Dasselbe besteht zunächst aus einer ziemlich langen, äußerst leichten Spirale von feinstem Messingdrahte (den gewundenen Springfedern in Matratzen vergleichbar), welche, circa dreizehn bis vierzehn Windungen umfassend, einen hohen Grad von Beweglichkeit und Elasticität besitzt und mit ihrem oberen Ende an einem eisernen Arme frei aufgehängt ist. An ihrem untern, freischwebenden Ende ist dagegen eine feine verticale Platinspitze angebracht, welche von oben in ein mit Quecksilber gefülltes eisernes Becken hinein und bis dicht an die Oberfläche des Quecksilbers reicht.

Vermöge ihrer Elasticität geräth aber die Spirale bei jeder äußeren, auch noch so leisen Erschütterung in lebhaft auf- und abwärtsgehende Schwankungen, wobei die Platinspitze regelmäßig mit dem Quecksilber in Berührung kommen und in dasselbe eintauchen muß. Fügen wir nun noch hinzu, daß der eiserne Arm, an welchem die Spirale aufgehängt ist, in derselben Weise, wie wir dies bereits oben beschrieben haben, durch einen Leitungsdraht mit dem einen Pole einer galvanischen Batterie und in gleicher Weise auch das eiserne, mit Quecksilber gefüllte Becken mit dem andern Pole der Batterie verbunden ist, und daß ferner dieselben Elektromagnete, wie oben, nebst den dazu gehörigen Uhren und bereits beschriebenen telegraphischen Vorrichtungen mit dieser Leitung in Verbindung gesetzt sind, so ist das Spiel des Apparates von selbst klar.
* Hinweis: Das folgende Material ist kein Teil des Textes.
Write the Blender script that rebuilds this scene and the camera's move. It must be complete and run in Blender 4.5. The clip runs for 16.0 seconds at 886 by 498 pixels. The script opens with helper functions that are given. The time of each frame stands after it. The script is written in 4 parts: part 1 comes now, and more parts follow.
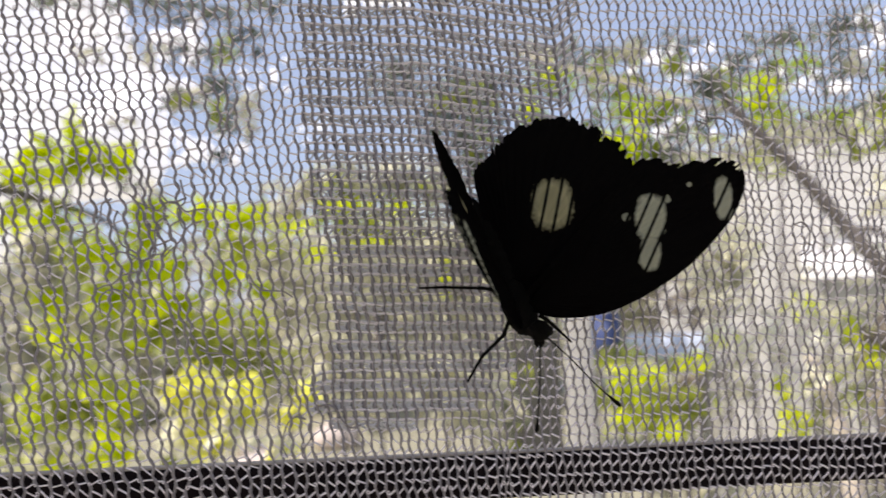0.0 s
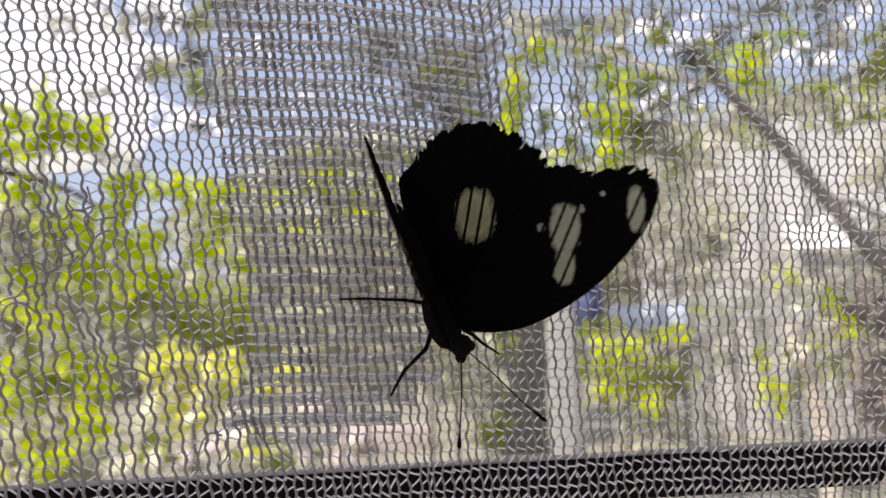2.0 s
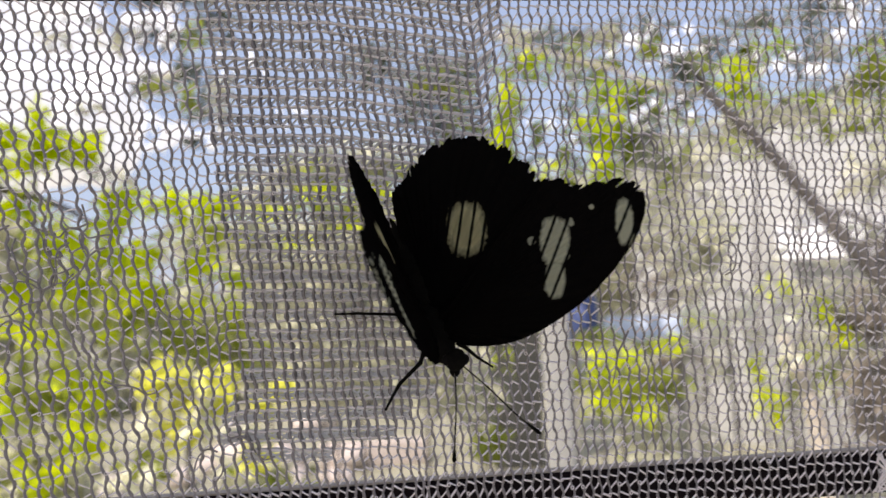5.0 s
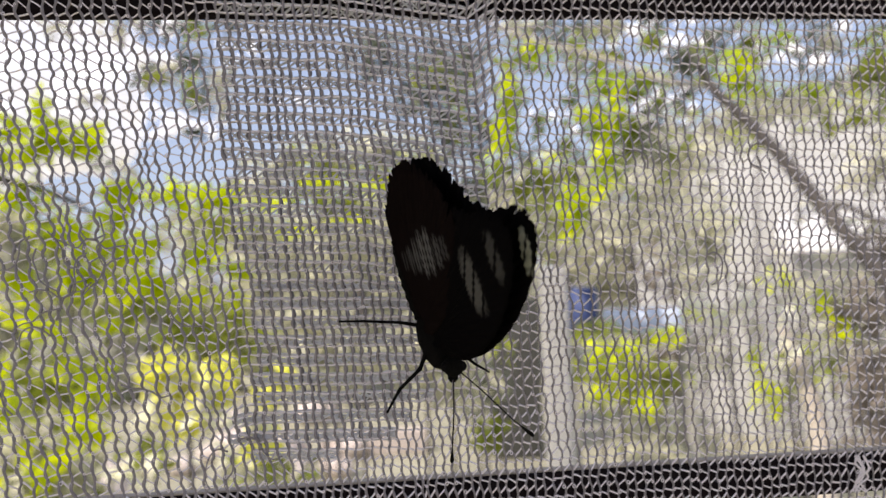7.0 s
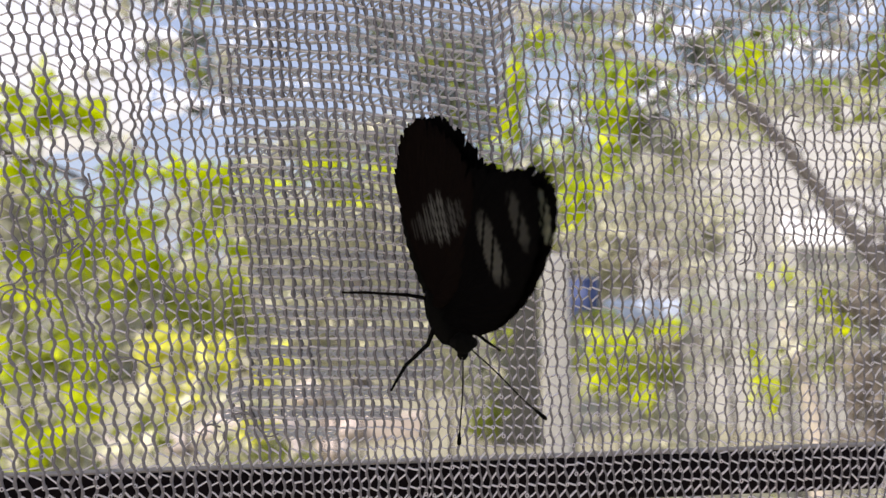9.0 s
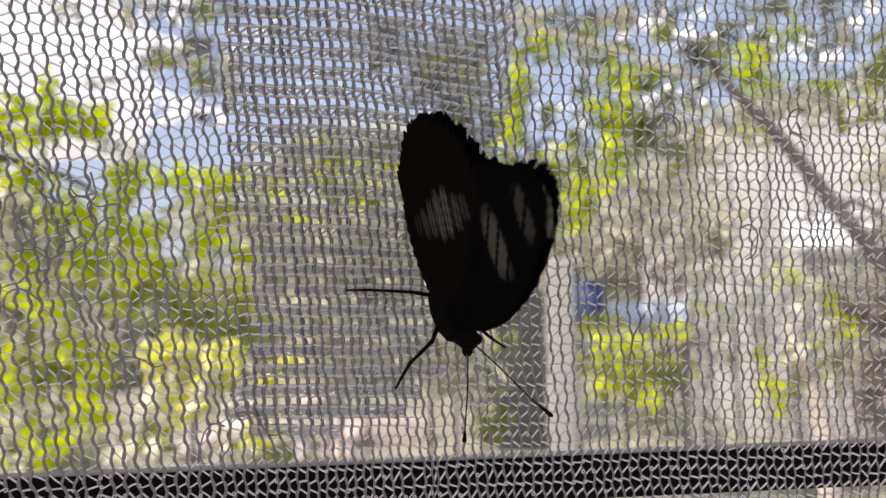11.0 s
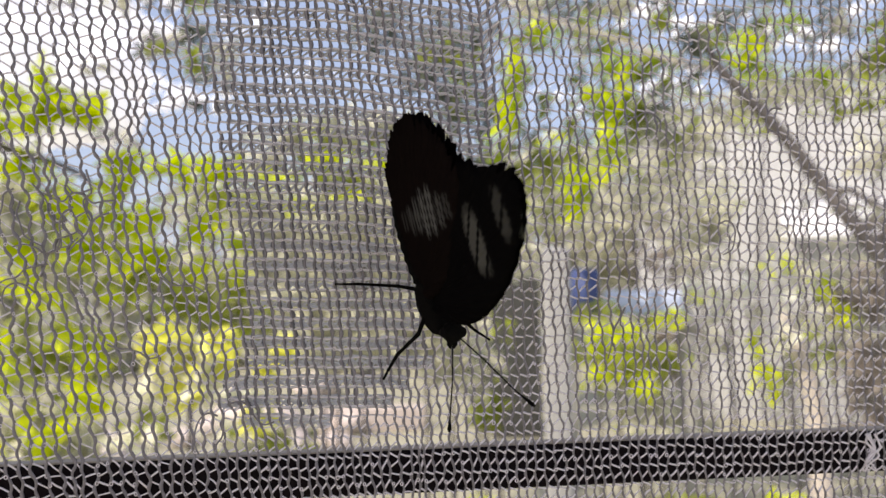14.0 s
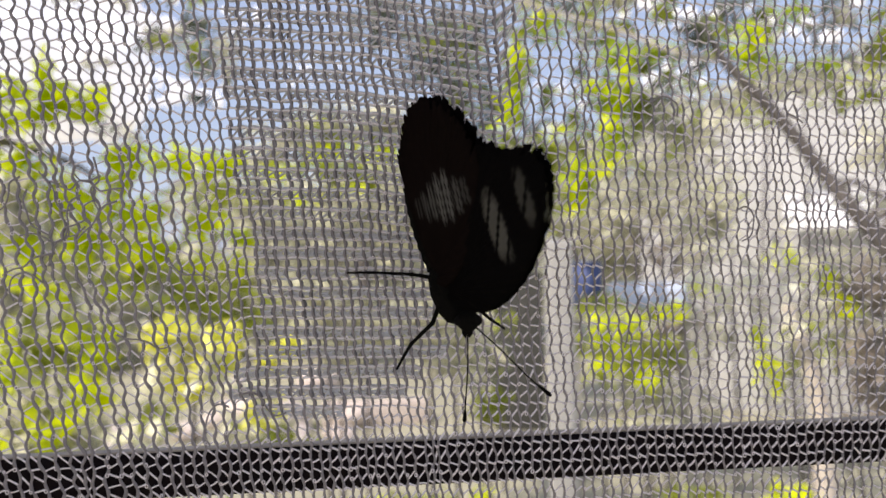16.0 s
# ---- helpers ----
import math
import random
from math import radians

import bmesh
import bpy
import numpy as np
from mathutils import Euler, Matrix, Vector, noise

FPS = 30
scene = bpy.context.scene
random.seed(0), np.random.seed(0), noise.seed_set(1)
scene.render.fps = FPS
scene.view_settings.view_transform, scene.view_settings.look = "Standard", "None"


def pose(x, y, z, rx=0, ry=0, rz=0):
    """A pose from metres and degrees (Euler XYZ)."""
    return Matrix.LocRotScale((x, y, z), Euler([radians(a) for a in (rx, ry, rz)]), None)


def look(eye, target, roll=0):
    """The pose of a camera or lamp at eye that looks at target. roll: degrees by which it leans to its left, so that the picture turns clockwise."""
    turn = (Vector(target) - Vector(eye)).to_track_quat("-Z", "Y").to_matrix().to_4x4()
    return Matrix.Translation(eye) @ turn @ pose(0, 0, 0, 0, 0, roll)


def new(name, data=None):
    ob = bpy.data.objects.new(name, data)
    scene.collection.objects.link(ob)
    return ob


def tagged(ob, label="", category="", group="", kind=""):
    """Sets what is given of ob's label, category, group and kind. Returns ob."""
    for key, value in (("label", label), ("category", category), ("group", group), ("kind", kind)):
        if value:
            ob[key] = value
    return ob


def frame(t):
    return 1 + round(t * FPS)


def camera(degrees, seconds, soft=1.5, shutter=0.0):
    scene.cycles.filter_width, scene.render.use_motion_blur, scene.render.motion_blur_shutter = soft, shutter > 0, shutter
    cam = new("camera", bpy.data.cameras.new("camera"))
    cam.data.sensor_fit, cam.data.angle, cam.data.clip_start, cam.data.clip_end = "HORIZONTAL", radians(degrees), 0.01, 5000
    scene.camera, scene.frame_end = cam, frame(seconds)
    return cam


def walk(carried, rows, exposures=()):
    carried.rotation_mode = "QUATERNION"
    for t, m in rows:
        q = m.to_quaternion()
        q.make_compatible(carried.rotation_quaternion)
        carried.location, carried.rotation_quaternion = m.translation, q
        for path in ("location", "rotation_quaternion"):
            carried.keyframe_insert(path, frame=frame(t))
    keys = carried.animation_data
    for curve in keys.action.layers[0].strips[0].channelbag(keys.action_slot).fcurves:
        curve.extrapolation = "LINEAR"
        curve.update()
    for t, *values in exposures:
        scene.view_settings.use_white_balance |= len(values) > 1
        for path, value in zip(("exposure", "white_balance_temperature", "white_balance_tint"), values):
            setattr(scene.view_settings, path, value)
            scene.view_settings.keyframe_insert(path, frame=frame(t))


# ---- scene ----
cam = camera(63.0, 16.0, soft=1.4, shutter=0.3)
cam.data.dof.use_dof = True
cam.data.dof.focus_distance = 0.116
cam.data.dof.aperture_fstop = 22.0

# seconds, eye (x, y, z), yaw, pitch, roll; a phone held a hand's width from the netting
WAY = [
    (0, -0.0127, -0.1218, 1.4973, -4.26, 4.74, -1.77),
    (0.1, -0.0158, -0.1218, 1.4984, -4.29, 4.64, -1.78),
    (0.2, -0.0190, -0.1217, 1.4997, -4.32, 4.83, -1.78),
    (0.3, -0.0201, -0.1217, 1.5009, -4.53, 4.95, -1.79),
    (0.4, -0.0175, -0.1200, 1.5013, -4.69, 4.68, -1.51),
    (0.5, -0.0142, -0.1183, 1.5014, -4.93, 4.15, -1.23),
    (0.6, -0.0119, -0.1179, 1.5013, -5.12, 4.06, -1.20),
    (0.7, -0.0104, -0.1174, 1.5015, -5.23, 4.21, -1.17),
    (0.8, -0.0097, -0.1170, 1.5018, -5.28, 4.59, -1.15),
    (0.9, -0.0090, -0.1165, 1.5015, -5.33, 4.24, -1.12),
    (1, -0.0082, -0.1161, 1.5010, -5.38, 3.64, -1.09),
    (1.1, -0.0068, -0.1166, 1.5009, -5.37, 3.49, -1.21),
    (1.2, -0.0055, -0.1172, 1.5010, -5.35, 3.51, -1.32),
    (1.3, -0.0045, -0.1177, 1.5010, -5.30, 3.48, -1.44),
    (1.4, -0.0039, -0.1183, 1.5013, -5.23, 3.71, -1.55),
    (1.5, -0.0027, -0.1188, 1.5013, -5.20, 3.66, -1.67),
    (1.6, -0.0017, -0.1187, 1.5020, -5.29, 3.65, -1.71),
    (1.7, -0.0014, -0.1187, 1.5026, -5.31, 3.64, -1.74),
    (1.8, -0.0013, -0.1186, 1.5031, -5.32, 3.35, -1.78),
    (1.9, -0.0011, -0.1186, 1.5035, -5.34, 3.02, -1.81),
    (2, -0.0019, -0.1185, 1.5036, -5.27, 2.39, -1.85),
    (2.2, -0.0009, -0.1185, 1.5028, -5.30, 2.17, -1.99),
    (2.3, -0.0003, -0.1186, 1.5027, -5.32, 2.34, -2.05),
    (2.4, -0.0004, -0.1186, 1.5027, -5.29, 2.63, -2.12),
    (2.5, -0.0007, -0.1186, 1.5024, -5.23, 2.65, -2.19),
    (2.6, -0.0002, -0.1187, 1.5021, -5.21, 2.86, -2.22),
    (2.7, -0.0001, -0.1189, 1.5017, -5.16, 2.89, -2.24),
    (2.8, 0.0001, -0.1190, 1.5013, -5.11, 3.04, -2.27),
    (3, 0.0009, -0.1193, 1.5003, -5.06, 2.93, -2.32),
    (3.1, 0.0011, -0.1184, 1.5000, -5.11, 2.63, -2.32),
    (3.2, 0.0002, -0.1176, 1.4998, -5.05, 2.56, -2.33),
    (3.3, -0.0001, -0.1167, 1.5000, -5.06, 2.87, -2.33),
    (3.4, -0.0004, -0.1159, 1.5000, -5.06, 2.98, -2.34),
    (3.5, 0.0000, -0.1150, 1.5000, -5.12, 3.12, -2.34),
    (3.6, 0.0017, -0.1148, 1.5006, -5.31, 3.36, -2.38),
    (3.7, 0.0019, -0.1146, 1.5010, -5.38, 3.31, -2.43),
    (3.8, 0.0014, -0.1144, 1.5013, -5.38, 3.22, -2.47),
    (4, 0.0016, -0.1140, 1.5017, -5.48, 2.74, -2.56),
    (4.1, 0.0017, -0.1147, 1.5018, -5.53, 2.70, -2.53),
    (4.2, 0.0011, -0.1154, 1.5018, -5.50, 2.60, -2.49),
    (4.3, 0.0003, -0.1161, 1.5021, -5.48, 2.71, -2.46),
    (4.5, -0.0013, -0.1175, 1.5023, -5.40, 2.68, -2.39),
    (4.6, -0.0024, -0.1179, 1.5026, -5.38, 2.76, -2.39),
    (4.7, -0.0029, -0.1183, 1.5029, -5.42, 2.93, -2.39),
    (4.8, -0.0037, -0.1187, 1.5033, -5.43, 3.23, -2.38),
    (4.9, -0.0030, -0.1191, 1.5038, -5.57, 3.55, -2.38),
    (5, -0.0018, -0.1195, 1.5038, -5.75, 3.39, -2.38),
    (5.1, -0.0011, -0.1203, 1.5051, -5.82, 3.49, -2.39),
    (5.2, -0.0024, -0.1211, 1.5059, -5.71, 3.11, -2.40),
    (7.3, -0.0020, -0.1256, 1.5070, -5.65, 2.54, -1.98),
    (7.5, -0.0031, -0.1228, 1.5054, -5.75, 2.52, -1.07),
    (7.7, -0.0024, -0.1210, 1.5053, -5.68, 2.45, -0.87),
    (7.8, -0.0024, -0.1202, 1.5051, -5.60, 2.18, -0.76),
    (8, -0.0031, -0.1184, 1.5048, -5.40, 1.91, -0.56),
    (8.2, -0.0022, -0.1185, 1.5047, -5.46, 1.80, -0.64),
    (8.3, -0.0024, -0.1186, 1.5048, -5.42, 1.86, -0.67),
    (8.5, -0.0023, -0.1187, 1.5048, -5.40, 1.92, -0.75),
    (8.7, -0.0016, -0.1182, 1.5048, -5.53, 1.92, -0.69),
    (8.8, -0.0020, -0.1180, 1.5049, -5.52, 1.91, -0.66),
    (9, -0.0029, -0.1175, 1.5046, -5.51, 1.54, -0.60),
    (9.2, -0.0025, -0.1174, 1.5046, -5.52, 1.66, -0.64),
    (11.3, -0.0028, -0.1168, 1.5033, -5.17, 1.90, -1.05),
    (11.5, -0.0025, -0.1189, 1.5037, -5.43, 1.45, -1.13),
    (11.7, -0.0017, -0.1191, 1.5042, -5.53, 1.47, -1.09),
    (11.8, -0.0018, -0.1193, 1.5045, -5.53, 1.47, -1.07),
    (12, -0.0019, -0.1195, 1.5048, -5.55, 1.24, -1.03),
    (12.2, -0.0001, -0.1206, 1.5049, -5.63, 1.14, -1.05),
    (12.3, 0.0000, -0.1211, 1.5050, -5.60, 1.16, -1.06),
    (12.5, -0.0016, -0.1222, 1.5052, -5.37, 1.11, -1.08),
    (12.7, -0.0025, -0.1221, 1.5051, -5.16, 1.39, -0.92),
    (12.8, -0.0025, -0.1221, 1.5048, -5.09, 1.23, -0.85),
    (13, -0.0013, -0.1220, 1.5044, -5.07, 1.06, -0.69),
    (13.2, -0.0012, -0.1207, 1.5042, -5.37, 1.29, -0.66),
    (13.3, -0.0019, -0.1200, 1.5039, -5.45, 1.21, -0.64),
    (13.5, -0.0031, -0.1187, 1.5033, -5.63, 1.02, -0.61),
    (13.7, -0.0025, -0.1194, 1.5037, -5.54, 0.91, -0.76),
    (13.8, -0.0019, -0.1198, 1.5039, -5.52, 0.86, -0.83),
    (14, -0.0014, -0.1205, 1.5044, -5.43, 0.96, -0.98),
    (14.2, -0.0011, -0.1197, 1.5044, -5.47, 0.73, -0.92),
    (14.3, -0.0022, -0.1194, 1.5045, -5.38, 0.78, -0.90),
    (14.5, -0.0016, -0.1186, 1.5044, -5.45, 0.47, -0.84),
    (14.7, -0.0004, -0.1190, 1.5041, -5.51, 0.56, -0.86),
    (14.8, -0.0003, -0.1192, 1.5039, -5.51, 0.60, -0.88),
    (15, -0.0013, -0.1196, 1.5037, -5.37, 0.79, -0.90),
    (15.2, -0.0022, -0.1201, 1.5032, -5.13, 0.88, -1.00),
    (15.3, -0.0015, -0.1203, 1.5031, -5.10, 1.05, -1.05),
    (15.5, -0.0016, -0.1208, 1.5027, -4.93, 1.22, -1.15),
    (15.7, -0.0029, -0.1198, 1.5027, -5.00, 0.56, -1.18),
    (15.8, -0.0029, -0.1192, 1.5027, -5.09, 0.22, -1.20),
    (16, -0.0031, -0.1182, 1.5035, -5.25, 0.45, -1.23),
]


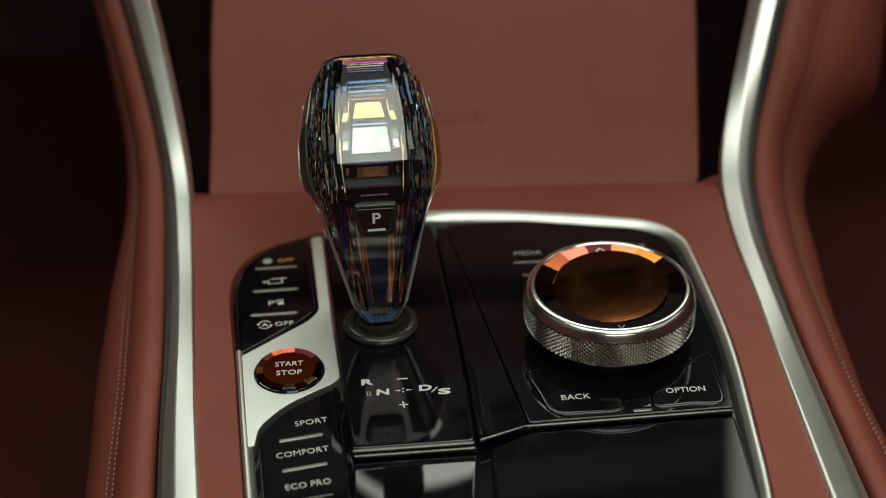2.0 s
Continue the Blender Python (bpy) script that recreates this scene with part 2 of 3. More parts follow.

So oft nämlich ein verticaler Erdstoß die Spirale in Schwingung versetzt und hierdurch die Platinspitze in das Quecksilber eindringt, wird die bis dahin allein an dieser Stelle unterbrochene Kette geschlossen, das heißt der galvanische Strom beginnt mittelst der Leitungsdrähte von der Batterie aus durch den eisernen Arm, die Spirale und das Quecksilberbecken hindurch zu circuliren, womit zugleich die Elektromagnete in Function treten und zunächst durch ein elektrisches Läutewerke dem Beobachter den Eintritt des Phänomens signalisiren, während gleichzeitig der durch den einen Elektromagneten bewegte Bleistift die Dauer und die Unterbrechungen der Stöße genau auf dem sich abwindenden Papierstreifen in Strichen und Punkten registriert. Sobald dagegen die Erschütterung nachläßt, kehrt die Spirale mit ihrer Platinspitze wieder in ihre gewöhnliche Lage zurück, das heißt es tritt letztere aus dem Quecksilber heraus, wodurch somit in demselben Augenblicke die Kette und der Strom unterbrochen und folglich die Thätigkeit des Apparates so lange eingestellt wird, bis eine neue Erderschütterung die Platinspitze wieder in das Quecksilber eintauchen macht, und so die Brücke wieder herstellt.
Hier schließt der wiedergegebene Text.